Levando gato por lebre
Do chocolate que não é mais chocolate ao queijo que não é mais queijo...
Todos temos sentido no bolso o aumento no preço dos alimentos nos últimos anos, consequência de fatores que incluem crise financeira, inflação, condições climáticas desfavoráveis e escassez de matérias-primas. Mas além de pagar mais caro para comprar o mesmo de antes, temos agora um ponto peculiar: muitas vezes, estamos pagando mais por produtos alimentícios “rebatizados”, que não são os mesmos de antes!
Pois é. Esta tem sido, infelizmente, uma tendência em alguns setores da indústria alimentícia: a dos alimentos reformulados que nada se esforçam para revelar sua real identidade aos consumidores (e agem, inclusive, ao contrário: fazem de tudo para se passar por suas versões originais). Mas o que isto quer dizer?
O chocolate que não é chocolate
Com o preço do cacau disparando devido à crise na produção mundial, muitos chocolates acabaram tendo o seu teor de cacau reduzido — o que, como você pode imaginar, é compensado com o aumento relativo da concentração de outros ingredientes mais baratos, como açúcar e gordura.
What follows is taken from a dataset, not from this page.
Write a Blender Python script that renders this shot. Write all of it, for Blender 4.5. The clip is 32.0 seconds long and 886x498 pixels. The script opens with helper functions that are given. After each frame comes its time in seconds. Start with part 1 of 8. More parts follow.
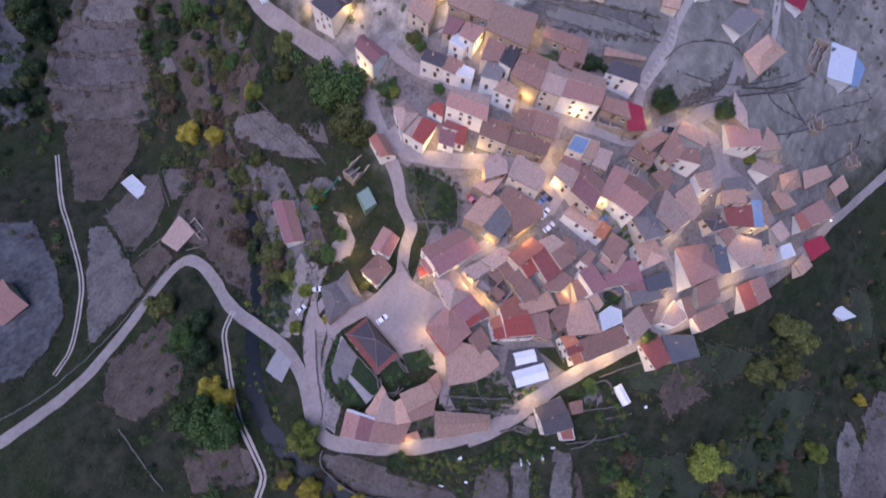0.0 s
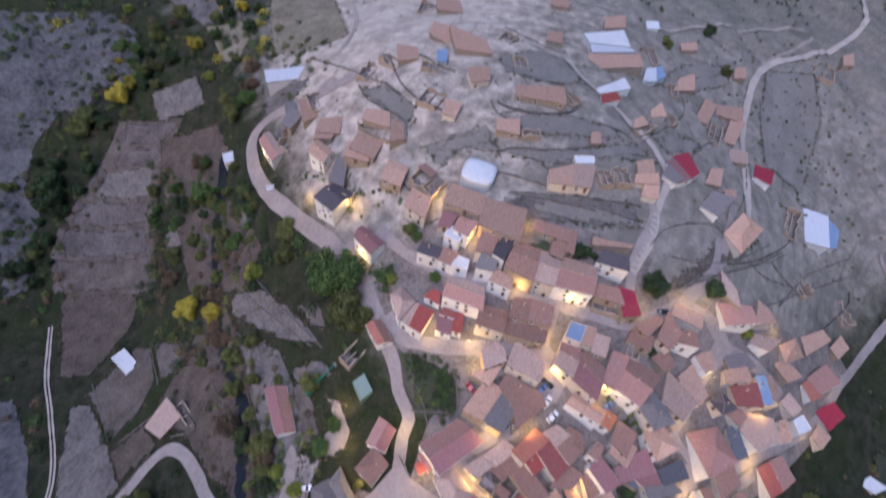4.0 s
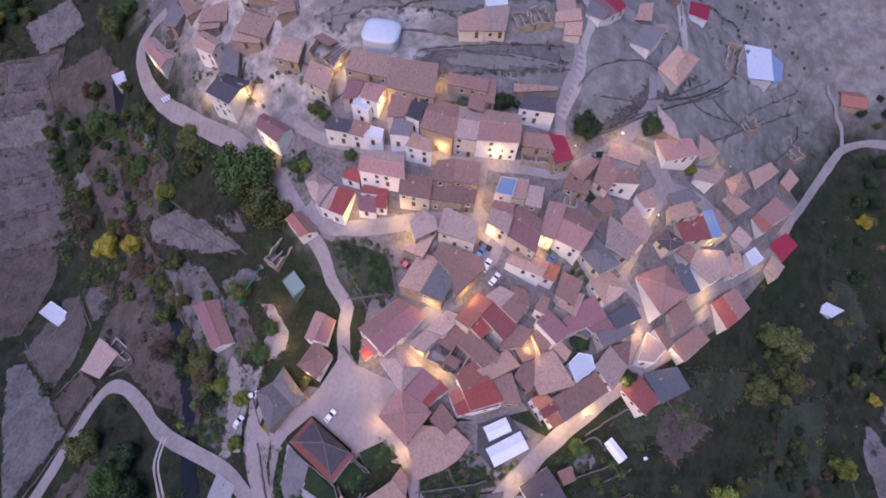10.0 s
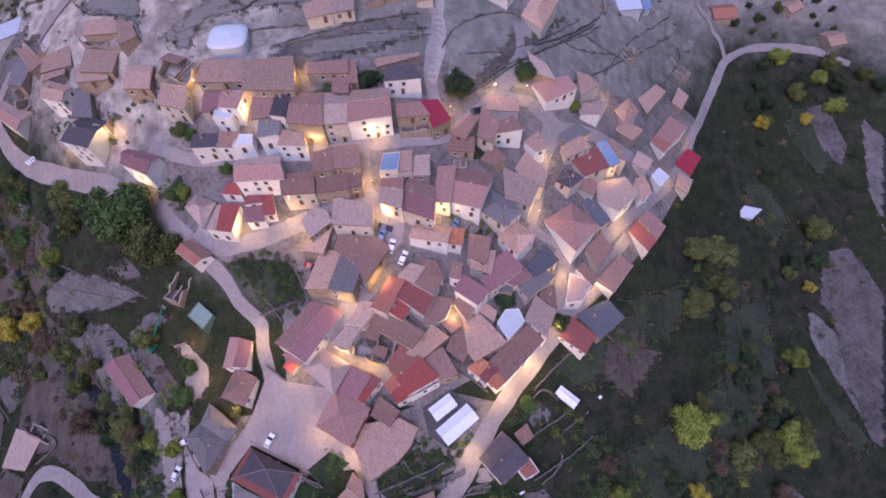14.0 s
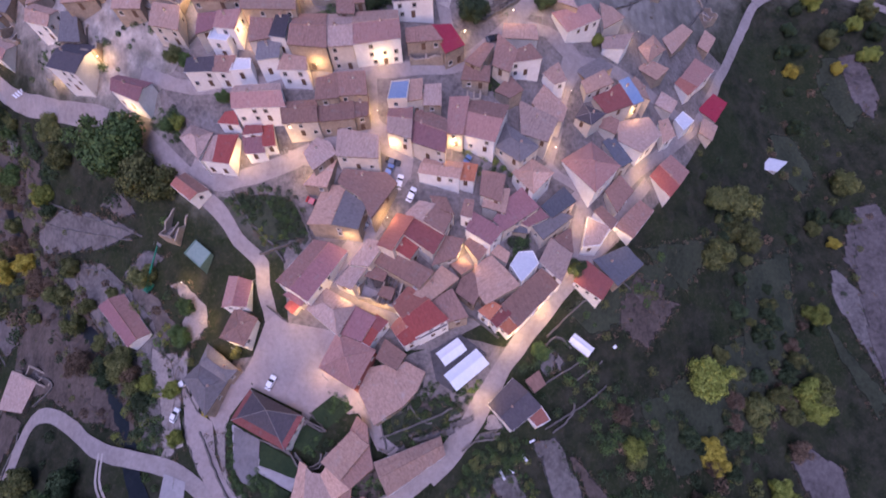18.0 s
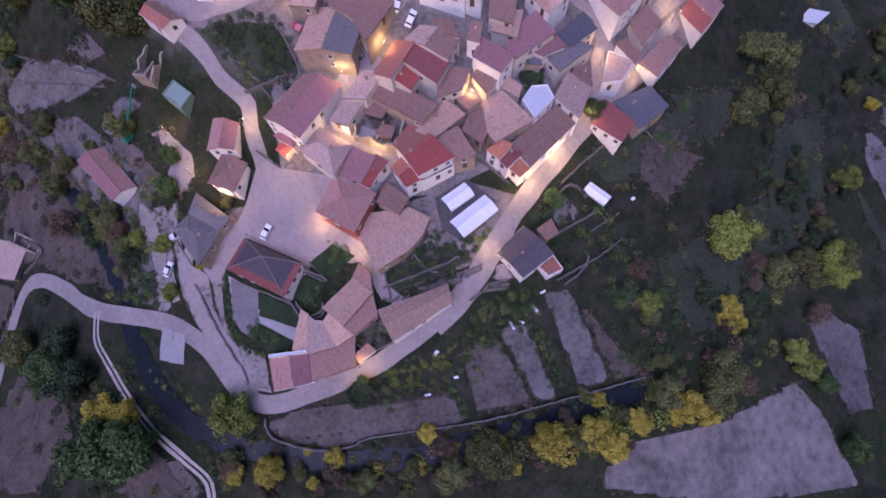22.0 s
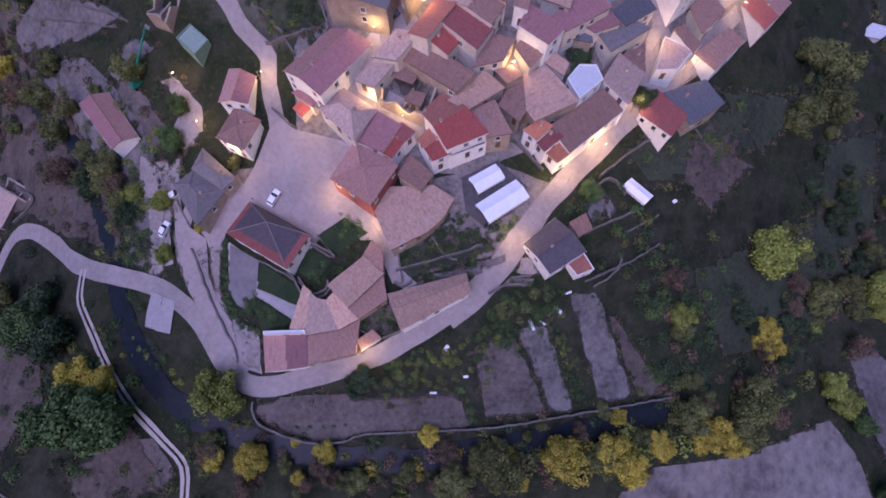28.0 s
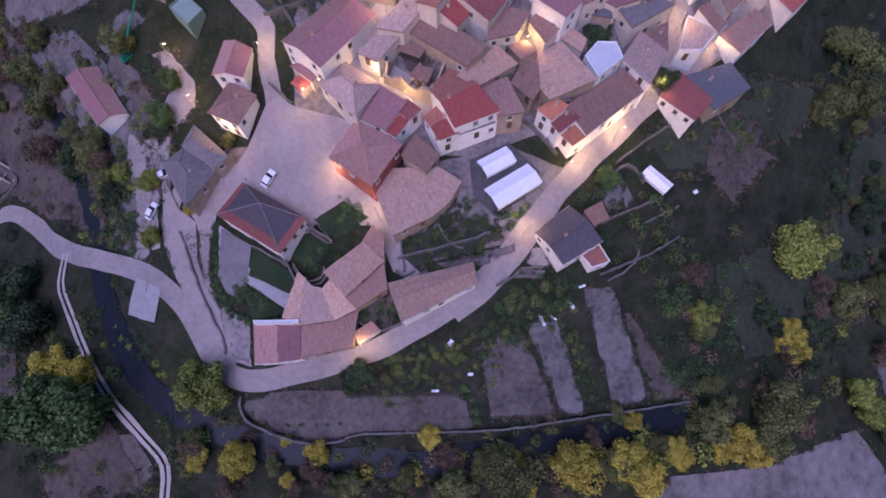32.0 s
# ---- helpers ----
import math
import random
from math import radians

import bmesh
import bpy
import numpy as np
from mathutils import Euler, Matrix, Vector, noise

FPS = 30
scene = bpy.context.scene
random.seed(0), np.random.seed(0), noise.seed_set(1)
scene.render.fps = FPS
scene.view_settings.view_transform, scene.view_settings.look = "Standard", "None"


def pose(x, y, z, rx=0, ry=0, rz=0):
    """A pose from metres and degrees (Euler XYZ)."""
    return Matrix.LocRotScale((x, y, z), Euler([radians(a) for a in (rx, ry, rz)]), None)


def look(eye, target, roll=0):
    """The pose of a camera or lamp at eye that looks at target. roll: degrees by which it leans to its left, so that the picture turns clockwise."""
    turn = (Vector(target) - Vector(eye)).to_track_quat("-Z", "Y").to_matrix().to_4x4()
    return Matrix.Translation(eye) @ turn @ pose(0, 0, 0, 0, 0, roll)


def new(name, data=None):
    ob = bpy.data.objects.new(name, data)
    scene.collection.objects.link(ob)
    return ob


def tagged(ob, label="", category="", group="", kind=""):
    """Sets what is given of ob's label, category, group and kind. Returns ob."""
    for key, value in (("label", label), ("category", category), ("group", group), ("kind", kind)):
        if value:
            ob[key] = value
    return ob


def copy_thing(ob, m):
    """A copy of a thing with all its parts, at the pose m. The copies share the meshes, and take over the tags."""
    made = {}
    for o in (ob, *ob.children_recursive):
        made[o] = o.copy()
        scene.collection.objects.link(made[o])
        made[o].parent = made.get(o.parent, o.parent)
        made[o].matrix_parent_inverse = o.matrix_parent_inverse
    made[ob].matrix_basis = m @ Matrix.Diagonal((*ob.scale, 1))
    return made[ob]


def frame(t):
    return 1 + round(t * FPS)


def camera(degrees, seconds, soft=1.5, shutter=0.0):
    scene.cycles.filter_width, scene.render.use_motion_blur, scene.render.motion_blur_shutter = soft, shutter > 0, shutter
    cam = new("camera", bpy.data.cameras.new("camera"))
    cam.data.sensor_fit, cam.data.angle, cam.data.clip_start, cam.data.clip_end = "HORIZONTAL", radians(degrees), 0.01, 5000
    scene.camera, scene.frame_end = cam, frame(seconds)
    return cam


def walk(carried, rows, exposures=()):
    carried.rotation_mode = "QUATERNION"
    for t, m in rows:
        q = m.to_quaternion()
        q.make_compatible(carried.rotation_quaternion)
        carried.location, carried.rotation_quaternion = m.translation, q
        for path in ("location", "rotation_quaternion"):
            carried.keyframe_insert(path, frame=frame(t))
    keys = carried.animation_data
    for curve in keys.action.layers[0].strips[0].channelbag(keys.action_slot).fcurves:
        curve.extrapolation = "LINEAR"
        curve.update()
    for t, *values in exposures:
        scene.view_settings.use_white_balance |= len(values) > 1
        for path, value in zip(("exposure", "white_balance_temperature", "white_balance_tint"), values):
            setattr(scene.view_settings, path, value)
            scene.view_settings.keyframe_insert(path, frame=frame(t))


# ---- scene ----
# camera and its flight
cam = camera(85.20, 32.0, soft=1.75, shutter=0.5)
PATH = [
    (0.0, 15.38, -30.85, 164.00, 20.22, -4.99, 16.10),
    (0.5, 11.34, -22.34, 169.24, 22.41, -5.03, 15.40),
    (1.0, 8.46, -13.72, 175.01, 29.37, -4.99, 14.91),
    (1.5, 6.90, -7.39, 181.35, 36.71, -4.79, 14.60),
    (2.0, 6.66, -4.79, 186.29, 42.77, -4.59, 14.46),
    (2.5, 6.53, -4.08, 187.07, 42.84, -4.44, 14.38),
    (3.0, 6.67, -4.69, 184.68, 41.23, -4.53, 14.48),
    (3.5, 7.18, -6.87, 180.33, 39.57, -4.65, 14.49),
    (4.0, 8.62, -11.06, 173.24, 34.23, -4.86, 14.81),
    (4.5, 10.66, -17.05, 166.01, 28.19, -4.90, 15.16),
    (6.5, 18.62, -29.03, 154.07, 23.71, -4.49, 15.55),
    (7.0, 20.89, -28.17, 153.25, 23.64, -4.03, 13.65),
    (7.5, 22.54, -27.40, 152.58, 23.50, -3.71, 12.19),
    (8.0, 23.95, -26.83, 151.85, 23.38, -3.43, 11.05),
    (8.5, 25.56, -26.38, 151.06, 23.33, -3.15, 9.72),
    (9.0, 27.07, -25.26, 150.62, 23.14, -2.85, 8.25),
    (9.5, 28.37, -22.83, 151.10, 24.84, -2.55, 7.03),
    (10.0, 29.67, -20.21, 152.34, 27.98, -2.27, 5.94),
    (10.5, 31.48, -19.36, 152.09, 27.88, -1.94, 4.55),
    (11.0, 34.17, -19.55, 151.25, 27.94, -1.52, 2.67),
    (11.5, 37.04, -20.10, 150.28, 28.03, -1.04, 0.71),
    (12.0, 39.83, -21.05, 149.07, 28.25, -0.55, -1.21),
    (12.5, 42.16, -21.86, 148.07, 28.37, -0.10, -2.89),
    (13.0, 44.27, -22.78, 147.21, 28.50, 0.33, -4.30),
    (13.5, 46.31, -24.02, 145.95, 28.73, 0.73, -5.97),
    (14.0, 48.99, -25.58, 144.80, 28.94, 1.32, -8.24),
    (14.5, 50.90, -26.91, 143.82, 29.12, 1.77, -9.43),
    (16.5, 48.52, -25.23, 139.80, 28.49, 1.36, -8.39),
    (17.0, 47.69, -25.87, 138.44, 28.75, 1.29, -7.82),
    (17.5, 46.87, -27.48, 136.21, 27.81, 1.24, -7.29),
    (18.0, 46.08, -30.43, 133.04, 25.91, 1.28, -7.31),
    (18.5, 45.36, -34.16, 129.33, 23.98, 1.44, -7.53),
    (19.0, 44.77, -37.06, 126.34, 22.12, 1.54, -7.59),
    (19.5, 44.53, -38.25, 124.69, 21.72, 1.57, -7.62),
    (20.0, 44.23, -39.60, 123.07, 21.61, 1.61, -7.66),
    (20.5, 43.79, -42.39, 120.45, 20.22, 1.72, -7.78),
    (21.0, 43.33, -45.59, 117.75, 18.23, 1.89, -7.88),
    (21.5, 43.05, -47.34, 115.91, 17.54, 1.96, -7.95),
    (22.0, 42.91, -47.70, 114.76, 17.67, 1.98, -7.82),
    (22.5, 42.67, -47.85, 113.80, 17.69, 1.95, -7.77),
    (23.0, 42.06, -47.91, 112.76, 17.79, 1.77, -7.20),
    (23.5, 41.41, -47.91, 111.69, 17.87, 1.58, -6.17),
    (24.0, 40.83, -47.94, 110.70, 17.97, 1.40, -5.41),
    (24.5, 40.42, -47.94, 109.67, 18.04, 1.29, -4.88),
    (25.0, 40.27, -47.98, 108.67, 18.05, 1.24, -4.65),
    (25.5, 40.17, -48.00, 107.65, 18.07, 1.25, -4.40),
    (27.5, 38.96, -48.50, 103.65, 18.39, 0.89, -2.72),
    (28.0, 38.72, -48.73, 102.60, 18.52, 0.83, -2.49),
    (28.5, 38.32, -48.82, 101.49, 18.60, 0.74, -2.15),
    (29.0, 37.92, -48.80, 100.43, 18.64, 0.62, -1.66),
    (29.5, 37.89, -49.01, 99.32, 18.76, 0.63, -1.61),
    (30.0, 38.07, -49.22, 98.31, 18.83, 0.71, -1.77),
    (30.5, 38.42, -49.37, 97.36, 18.85, 0.89, -2.41),
    (31.0, 38.12, -49.40, 96.34, 18.89, 0.79, -1.88),
    (31.5, 37.96, -49.70, 95.24, 19.04, 0.74, -1.72),
    (32.0, 37.69, -50.30, 94.03, 19.33, 0.66, -1.48),
]
EXPOSURES = [(0, 1.32, 5550, 19), (1.0, 1.4, 5900, 11), (4.0, 1.42, 5900, 11), (6.5, 1.32, 5550, 20), (9, 1.32, 5600, 25), (13, 1.35, 5680, 28), (19, 1.23, 5450, 37), (24, 1.14, 5370, 39), (32, 1.1, 5330, 38)]
walk(cam, [(t, pose(x, y, z, a, b, c)) for t, x, y, z, a, b, c in PATH], EXPOSURES)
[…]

Porém, no Brasil, um chocolate só pode assim ser chamado caso tenha em sua composição no mínimo 25% de sólidos totais de cacau, conforme estabelecido pela Agência Nacional de Vigilância Sanitária (Anvisa) (e vale dizer que até 2005 esse percentual era ainda maior, 32%).
Com as mudanças, passamos então a encontrar bombons e doces que agora sinalizam, em letras miúdas, alegações como “barra sabor chocolate ao leite” e “wafer com recheio cremoso e cobertura sabor chocolate” — que compramos e consumimos sem perceber que não são mais chocolate (bom, perceber até se percebe, pois muita gente vem notando a diferença no sabor). Enquanto isso, o chocolate “real” vai virando artigo de luxo, com barras cada vez mais leves e preços cada vez mais elevados.
O queijo ralado que é ralado, mas não é queijo (e a turma dos laticínios diluídos)
No grupo dos laticínios, a reformulação atinge (e descaracteriza) o mais diversos produtos. A lista é enorme: creme de leite, leite condensado, doce de leite, queijo ralado, muçarela, requeijão… e até o próprio leite! Você pode estar comprando (e consumindo) um impostor sem se dar conta disso!
Lado a lado com o “bom e velho” creme de leite na prateleira do supermercado, podemos encontrar (em embalagens praticamente idênticas) a “mistura de creme de leite”, uma versão adicionada de soro de leite e, dependendo da marca, até mesmo de gordura vegetal. Nos mesmos moldes, temos a “mistura láctea condensada” disputando a atenção (dos desatentos) com o leite condensado, a “mistura láctea sabor requeijão” usurpando as vestes do requeijão e o “doce de soro de leite” fazendo qualquer mineiro se lamentar profundamente.
Isso sem contar a “mistura alimentícia com queijo ralado”, o “queijo muçarela processado com amido”… e até mesmo a “bebida láctea UHT” (e aqui não estou falando das bebidas lácteas com whey e sabores diversos voltadas para o nicho high protein, mas de um leite fake mesmo).
E se você está achando que tudo isso é papo de marcas de “baixo escalão”, é nada! Basta jogar estes nomes no Google Imagens para ver que temos de empresas desconhecidas a gigantes da área agindo assim.
E ainda não acabou… tem o café que não é café!
Sim, o “pó para preparo de bebida sabor café” existe e — choque-se você também — pode conter grãos de café… ou não! Enquanto o café autêntico é composto exclusivamente por grãos de café torrados e moídos, os "pós para preparo de bebida sabor café" podem ser uma mistura de grãos de café com subprodutos do café (como a polpa e a casca), ou até mesmo excluir o ingrediente principal e ser repleto de corantes e aromatizantes para tentar mimetizar as caracterísitcas do original.
Complicado! E para não cair nessas armadilhas, não tem jeito: é preciso ficar de olho no rótulo, conferir as letrinhas pequeninas nos rodapés da embalagens e checar a lista de ingredientes. Tarefa desagradável para muita gente, eu sei, mas a melhor maneira para evitar ser vítima das “fake foods”.
PS: Você também acha estranho a grafia correta de muçarela ser com “ç”? Eu acho!